BusinessMirror

S&P: High oil prices may delay BSP rate cuts

- Cai U. Ordinario

HIGH oil prices may prompt the Bangko Sentral ng Pilipinas (BSP) to further delay any rate cuts, according to Standard & Poors (S&P) Global Ratings.

In its latest brief, S&P Global Ratings said the recent spike in oil prices may disrupt any slowdown in the increase in commodity prices, particular­ly in emerging markets like the Philippine­s.

High oil prices will have a significan­t impact on emerging markets that are major energy importers which include the Philippine­s, Chile, Hungary, Poland, Turkiye, Thailand, and India.

“The recent rise in oil prices, if it persists, threatens to disrupt disinflati­on across most EMS. This could slow, or delay, central banks’ interest-rate reduction, as they were expected to ease policy in the coming quarters,” S&P Global Ratings said.
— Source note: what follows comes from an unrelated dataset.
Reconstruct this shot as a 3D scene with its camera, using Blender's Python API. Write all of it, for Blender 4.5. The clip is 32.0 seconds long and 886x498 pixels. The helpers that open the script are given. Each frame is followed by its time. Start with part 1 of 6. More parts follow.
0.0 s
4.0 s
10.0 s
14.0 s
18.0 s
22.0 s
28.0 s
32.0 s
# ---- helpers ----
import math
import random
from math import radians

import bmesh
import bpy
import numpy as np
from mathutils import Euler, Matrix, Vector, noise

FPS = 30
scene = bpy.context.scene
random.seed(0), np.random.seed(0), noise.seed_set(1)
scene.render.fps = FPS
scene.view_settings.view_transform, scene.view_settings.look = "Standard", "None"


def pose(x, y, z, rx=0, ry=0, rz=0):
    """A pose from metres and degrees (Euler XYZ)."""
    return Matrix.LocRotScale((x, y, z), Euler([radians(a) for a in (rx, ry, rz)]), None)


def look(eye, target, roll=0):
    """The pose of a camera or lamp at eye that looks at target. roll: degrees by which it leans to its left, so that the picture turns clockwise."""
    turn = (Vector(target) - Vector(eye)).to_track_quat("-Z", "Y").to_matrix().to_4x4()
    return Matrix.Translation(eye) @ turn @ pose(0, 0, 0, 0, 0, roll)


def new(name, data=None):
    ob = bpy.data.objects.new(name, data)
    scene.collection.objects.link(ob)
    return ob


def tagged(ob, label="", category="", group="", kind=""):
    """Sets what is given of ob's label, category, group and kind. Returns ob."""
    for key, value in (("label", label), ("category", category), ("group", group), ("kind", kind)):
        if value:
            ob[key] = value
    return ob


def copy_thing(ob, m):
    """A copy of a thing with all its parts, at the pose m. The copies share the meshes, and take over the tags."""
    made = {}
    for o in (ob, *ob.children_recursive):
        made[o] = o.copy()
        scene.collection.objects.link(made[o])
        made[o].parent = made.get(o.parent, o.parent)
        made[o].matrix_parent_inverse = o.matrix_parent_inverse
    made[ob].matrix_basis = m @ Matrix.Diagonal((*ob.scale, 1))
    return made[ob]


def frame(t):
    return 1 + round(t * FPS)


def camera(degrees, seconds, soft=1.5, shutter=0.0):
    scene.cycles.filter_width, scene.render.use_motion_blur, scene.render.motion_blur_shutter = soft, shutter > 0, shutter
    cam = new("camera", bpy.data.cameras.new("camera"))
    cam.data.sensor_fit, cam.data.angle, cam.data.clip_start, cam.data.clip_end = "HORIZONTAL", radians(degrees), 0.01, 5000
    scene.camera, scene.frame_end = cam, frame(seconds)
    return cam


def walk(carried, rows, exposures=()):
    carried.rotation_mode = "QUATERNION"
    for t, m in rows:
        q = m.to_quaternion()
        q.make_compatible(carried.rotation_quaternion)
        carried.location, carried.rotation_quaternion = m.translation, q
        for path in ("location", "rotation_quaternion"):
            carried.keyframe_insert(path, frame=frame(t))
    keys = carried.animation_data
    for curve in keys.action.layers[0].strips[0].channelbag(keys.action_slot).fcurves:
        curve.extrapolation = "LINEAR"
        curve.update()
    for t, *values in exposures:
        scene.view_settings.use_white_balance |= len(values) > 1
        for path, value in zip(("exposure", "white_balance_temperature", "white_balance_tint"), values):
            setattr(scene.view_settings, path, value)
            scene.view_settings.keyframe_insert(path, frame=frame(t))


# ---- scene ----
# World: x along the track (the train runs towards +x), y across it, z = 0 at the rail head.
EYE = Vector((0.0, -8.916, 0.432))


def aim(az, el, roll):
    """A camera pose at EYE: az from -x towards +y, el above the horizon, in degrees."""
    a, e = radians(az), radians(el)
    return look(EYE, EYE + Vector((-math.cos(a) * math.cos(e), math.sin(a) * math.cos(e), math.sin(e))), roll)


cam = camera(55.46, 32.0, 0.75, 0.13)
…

Apart from interest rates, the increase in commodity prices could also negatively impact economic growth this year.

S&P Global Ratings expects the country’s GDP to average 5.9 percent. This is lower than the 6 to 7 percent growth target for the year.

However, growth is expected to recover in 2025 to 2027 when

GDP growth could average 6.2 percent, 6.5 percent, and 6.4 percent, respective­ly.
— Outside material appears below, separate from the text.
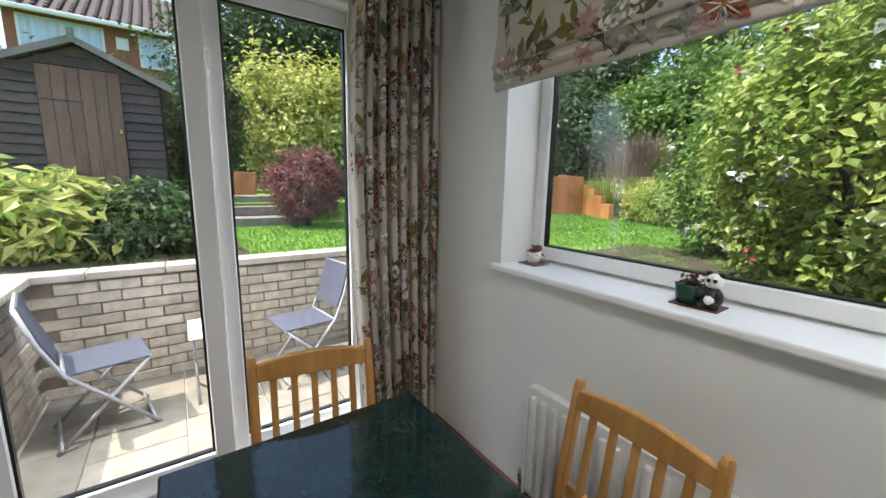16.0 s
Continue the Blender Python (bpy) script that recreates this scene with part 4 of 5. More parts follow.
part("finial", B((SX - 0.18, 5.52, SZ + 2.08, SX - 0.166, 5.592, SZ + 2.26), bevel=0.01), M_FELT, shed)
D0, D1 = 5.13, 5.965
for k in range(6):
    w = (D1 - D0) / 6
    part("door_plank", B((SX - 0.02, D0 + k * w + 0.002, SZ + 0.02, SX + 0.004, D0 + (k + 1) * w - 0.002, SZ + 1.80), bevel=0.003), M_SHEDD, shed)
for zz in (0.4, 1.35):
    part("hinge", B((SX - 0.026, 5.55, SZ + zz, SX - 0.0205, D1 - 0.01, SZ + zz + 0.035)), M_BLACK, shed)
part("padlock", B((SX - 0.05, D0 + 0.02, SZ + 0.98, SX - 0.0205, D0 + 0.06, SZ + 1.05), bevel=0.006), M_BRASS, shed)
zz = SZ + 0.02
while zz < SZ + 2.05:
    h = 0.128
    lim = min(SY1 - 5.556, (SZ + 2.12 - zz - h) / 0.45) if zz + h > SZ + 1.66 else SY1 - 5.556
    if lim > 0.08:
        if zz + 0.02 < SZ + 1.80:
            segs = [(D1 + 0.004, 5.556 + lim), (5.556 - lim, D0 - 0.004)]
        else:
            segs = [(5.556 - lim, 5.556 + lim)]
        for a, b in segs:
            if b - a > 0.05:
                bm = bmesh.new()
                prism(bm, [(SX + 0.028, zz), (SX - 0.012, zz), (SX + 0.016, zz + h - 0.010), (SX + 0.028, zz + h - 0.010)], "y", a, b)
                part("board", bm, M_SHED, shed)
    zz += h

# far house
hs = thing("brick_house", (25, 4, 1.0), "two-storey brick house with a brown tiled roof", "house")
part("wall", B((22, -3.5, 1.0, 30, 8.6, 6.72)), mat("far_brick", (0.25, 0.095, 0.055), 0.85, scale=6, base2=(0.36, 0.15, 0.09), bump=0.2), hs)
bm = bmesh.new()
prism(bm, [(21.55, 6.72), (26, 9.3), (30.4, 6.72), (30.4, 6.6), (26, 9.15), (21.55, 6.6)], "y", -3.9, 9.0)
part("roof", bm, M_TILE, hs)
for r in range(15):
    u = r / 15
    x, z = 21.5 + 4.45 * u, 6.735 + 2.58 * u
    bm = bmesh.new()
    for c in range(44):
        yy = 9.0 - 0.295 * c
        tube(bm, [(x - 0.02, yy, z + 0.02), (x + 0.31, yy, z + 0.17)], 0.055, seg=6, flat=0.5)
    part("tile_course", bm, M_TILE, hs)
part("gutter", B((21.42, -3.9, 6.55, 21.56, 9.0, 6.68), bevel=0.02), M_UPVC, hs)
for ya, yb in ((6.2, 8.32), (3.2, 5.27), (0.2, 2.2)):
    wd = part("window", B((21.96, ya, 5.45, 22.02, yb, 6.56), bevel=0.01), M_UPVC, hs)
    for a, b in ((ya + 0.07, (ya + yb) / 2 - 0.03), ((ya + yb) / 2 + 0.03, yb - 0.07)):
        part("pane", B((21.95, a, 5.52, 21.957, b, 6.5)), mat("far_pane", (0.52, 0.62, 0.80), 0.4, scale=3, vary=0.22, stretch=(1, 3, 0.1)), wd)
part("vent", B((21.97, 5.55, 5.95, 21.995, 5.9, 6.35), bevel=0.01), M_UPVC, hs)

# low patio: flags, stone wall, copings
patio = setting("pavement", B((5.70, 2.35, LOW + 0.002, 7.10, 5.50, LOW + 0.03)), M_MORTAR, "pale stone paving outside the patio door", "paving")
PZ = LOW + 0.045
y, j = 2.37, 0
rng = np.random.default_rng(41)
while y < 5.42:
    h = min(0.46, 5.44 - y)
    x = 5.72 - (0.2 if j % 2 else 0)
    while x < 7.05:
        xa, xb = max(5.72, x), min(x + 0.6, 7.06)
        if xb - xa > 0.06:
            part("flag", B((xa, y, LOW + 0.01, xb - 0.007, y + h - 0.007, PZ + rng.uniform(-0.003, 0.003)), bevel=0.004), M_FLAG, patio)
        x += 0.6
    y += h
    j += 1
wall_g = setting("garden_wall", B((7.085, 2.30, LOW, 7.20, 5.60, 0.80), (5.70, 5.465, LOW, 7.085, 5.60, 0.80), (3.3, 2.22, LOW, 7.2, 2.34, 0.78)), mat("weathered_joint", (0.17, 0.14, 0.115), 0.95, scale=25, vary=0.2, bump=0.4, bscale=120), "low garden wall of pale split stone blocks", "wall")
CH = 0.0815
for c in range(10):
    za = PZ - 0.01 + c * CH
    y = 5.462 - (0.12 if c % 2 else 0)
    while y > 2.38:
        ya = max(2.36, y - 0.235)
        part("block", B((7.07 + rng.uniform(-0.006, 0.006), ya + 0.005, za, 7.11, y - 0.004, za + CH - 0.009), bevel=0.005), M_STONE, wall_g)
        y -= 0.235
    x = 7.068 - (0.12 if c % 2 else 0)
    while x > 5.75:
        xa = max(5.72, x - 0.235)
        part("block", B((xa + 0.005, 5.45 + rng.uniform(-0.006, 0.006), za, x - 0.004, 5.49, za + CH - 0.009), bevel=0.005), M_STONE, wall_g)
        x -= 0.235
y = 5.62
while y > 2.3:
    part("coping", B((7.045, max(2.3, y - 0.45) + 0.004, 0.775, 7.235, y - 0.004, 0.83), bevel=0.006), M_COPE, wall_g)
    y -= 0.45
x = 7.04
while x > 5.75:
    part("coping", B((max(5.71, x - 0.45) + 0.004, 5.43, 0.775, x - 0.004, 5.62, 0.83), bevel=0.006), M_COPE, wall_g)
    x -= 0.45
setting("bed_soil", B((7.24, 4.1, 0.78, 8.6, 6.4, 0.815), (3.32, 0.2, 0.78, 5.9, 2.2, 0.815)), M_SOIL, "dark soil of the planted bed", "soil")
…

“Vietnam has seen the strongest rebound in the region with robust tourism activity. The Philippine­s, Indonesia, and India are yet to see a full travel recovery,” S&P Global Ratings said.

Earlier, the BSP said it remains undaunted by the recent depreciati­on of the peso as well as the rise in oil prices due to geopolitic­al tensions in the Middle East.

In a briefing, BSP Governor Eli M. Remolona Jr. told reporters the depreciati­on of the peso is an “adjustment” that would only have a small impact on monetary policy.

As to the impact of higher oil, Remolona said there is no sense of escalation with regard to the tensions in the Middle East and that “retaliatio­n will not be massive.”

The rise in oil prices has led some analysts to believe that it may prompt the US Federal Reserve to tighten monetary policy further instead of easing it. However, Remolona said this only supported his expectatio­ns that the Fed will not ease monetary policy as early as the market anticipate­s.